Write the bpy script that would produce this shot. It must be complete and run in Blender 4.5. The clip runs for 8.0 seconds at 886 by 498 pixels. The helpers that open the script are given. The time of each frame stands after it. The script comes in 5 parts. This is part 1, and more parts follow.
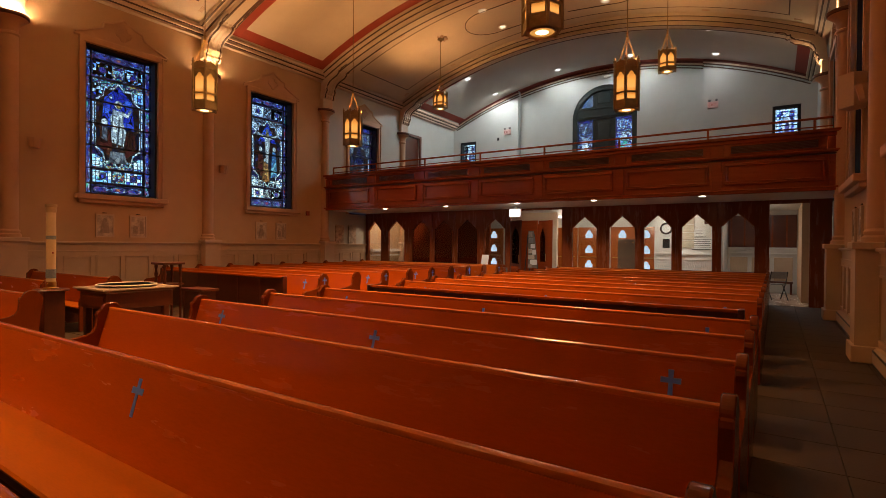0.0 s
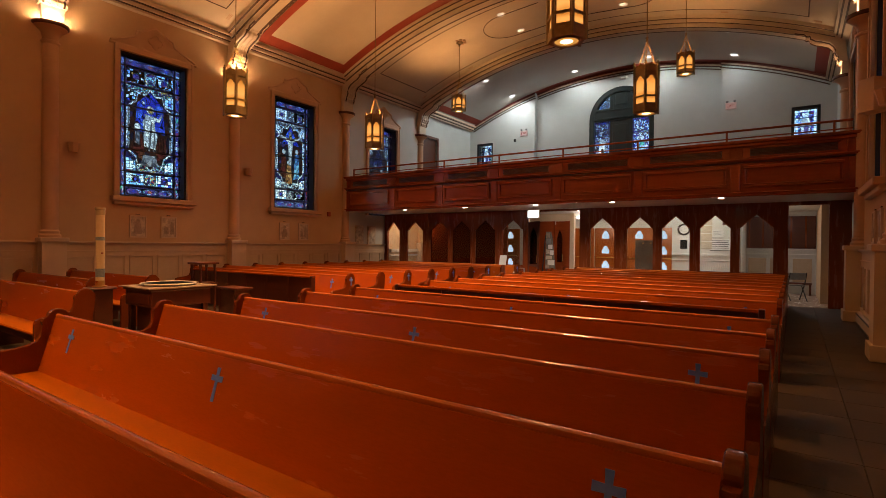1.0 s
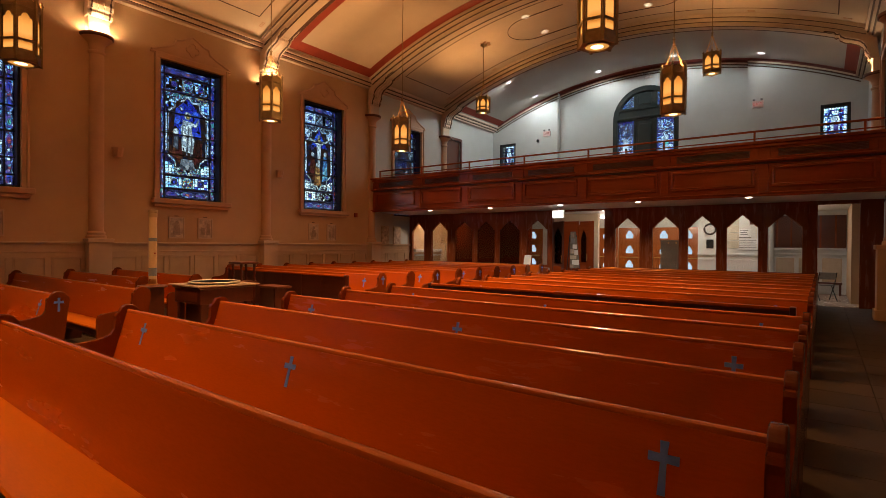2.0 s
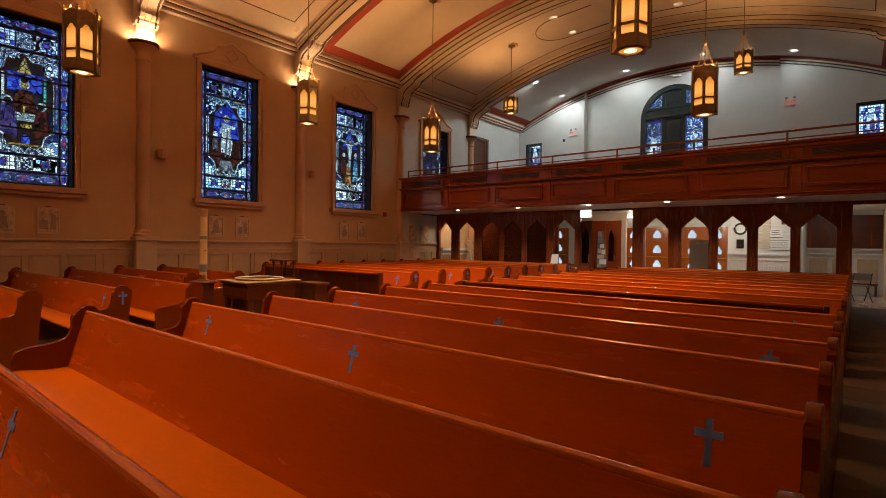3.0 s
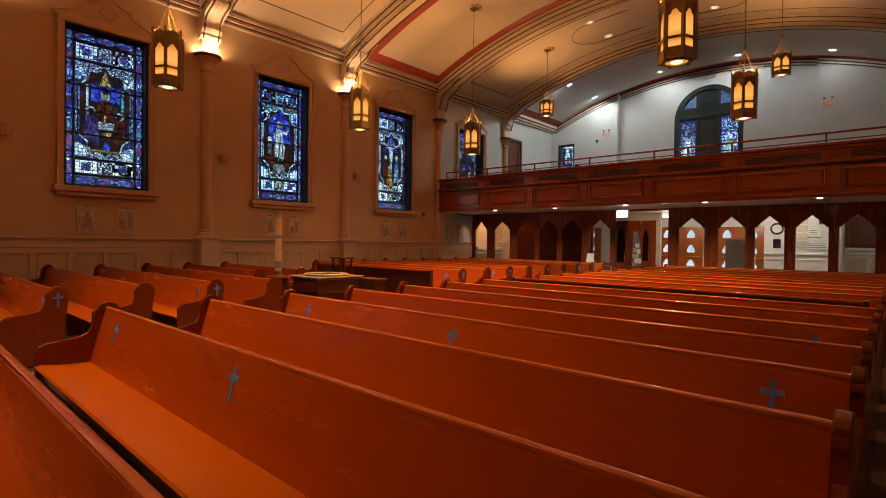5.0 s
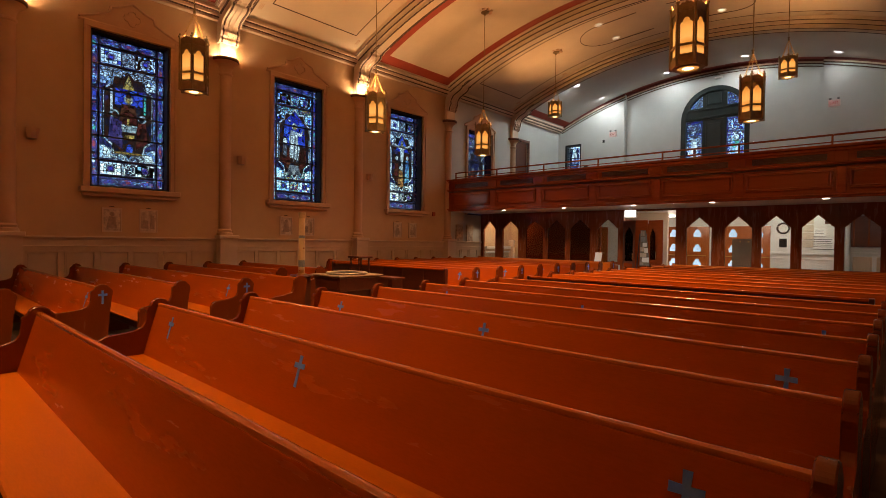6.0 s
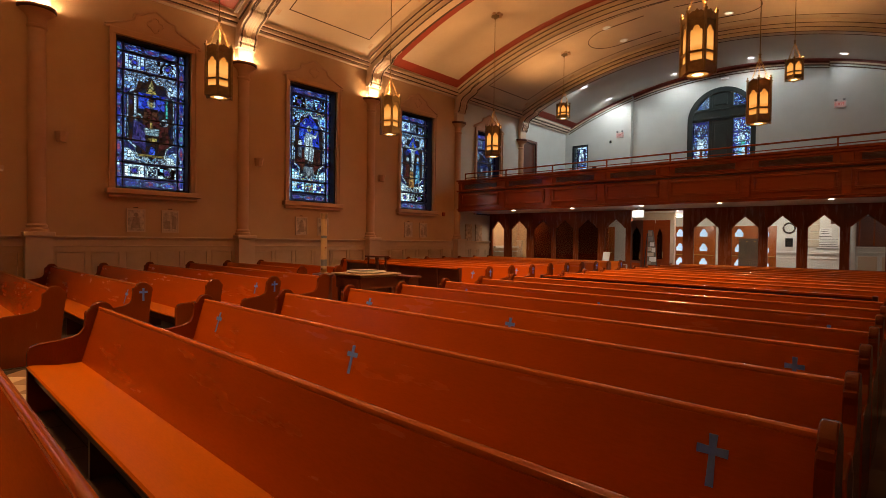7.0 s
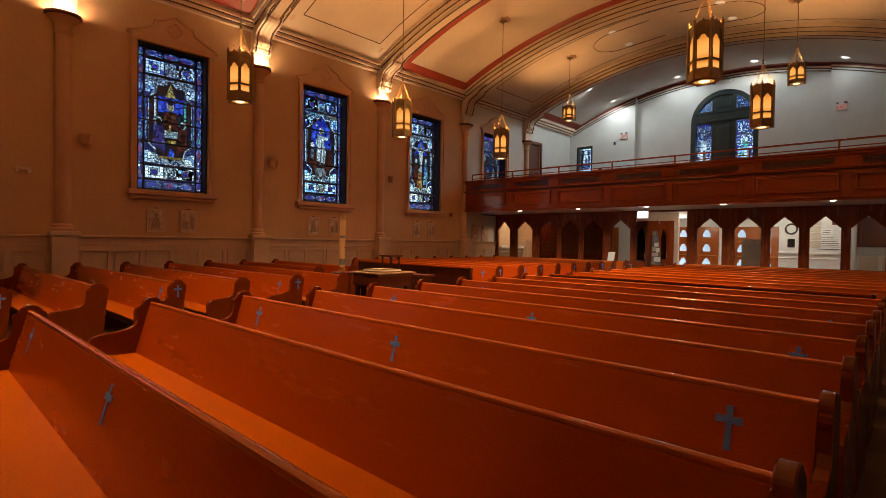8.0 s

++++++++

- _EXERCISE TASK_
Do not include the images; transcribe the rest of the listing exactly.

- _SOLVED EXERCISE_
Write the bpy script that would produce this shot. It must be complete and run in Blender 4.5. The clip runs for 8.0 seconds at 886 by 498 pixels. The helpers that open the script are given. The time of each frame stands after it. The script comes in 5 parts. This is part 1, and more parts follow.
0.0 s
1.0 s
2.0 s
3.0 s
5.0 s
6.0 s
7.0 s
8.0 s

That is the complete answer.